Rather, the drop format has potential to be more sustainable when collections are fewer and farther between and avoid seasonal or hyped-up trends that will automatically have a shorter lifespan. As a question hypebeasts of all ages should be asking themselves: “Do I need this? Will I wear it more than once?” If you can say a definite “yes,” the chase becomes worth it, as opposed to the current model that fuels consumerism, results in obscene secondary market markups, and leaves everyone with cluttered wardrobes.
More Supply Chain Transparency
Just as with fast-fashion and luxury brands, streetwear shouldn’t ignore the issue of transparency across the full supply chain. More and more, consumers are seeking information about where materials and other components were sourced.
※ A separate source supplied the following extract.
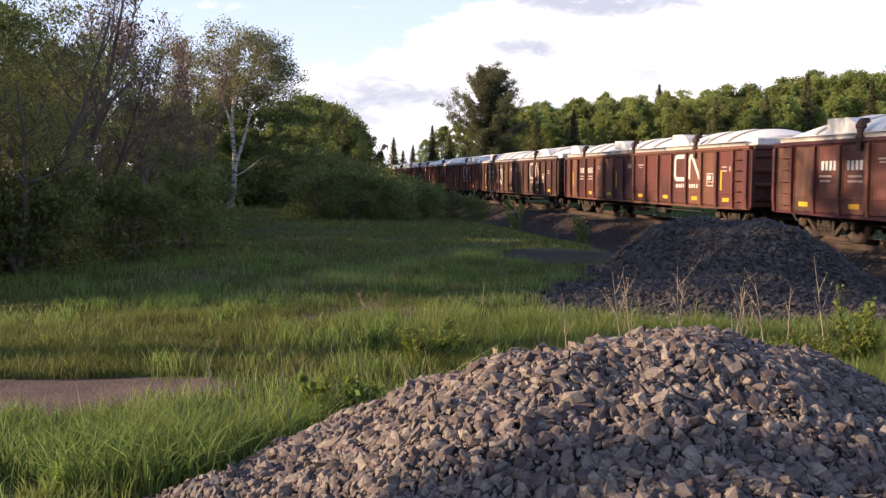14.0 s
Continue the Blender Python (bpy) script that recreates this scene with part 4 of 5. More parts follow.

As simplistic as this sounds, this practice has potential to be as direct as listing calorie counts on restaurant nutrition menus: Businesses behind the curve appeared as if they were hiding something.
Like questionable ingredients or higher-than-expected caloric content, this looks like apparel brands not caring about whether slave labour was involved in growing and picking cotton or whether the factory garment dyeing went onto pollute local rivers. As such practices become more commonplace, not following industry best practices creates a questionable aura around streetwear brands.
Working with the Resale Market
Think of this as the Ticketmaster approach, but one to avoid fakes on eBay, better monitor what happens to your merchandise, and illustrate quality and authenticity for those browsing the secondary market. As well, brands have potential to take a cut from such a model, rather than ignore the Wild West state of the present.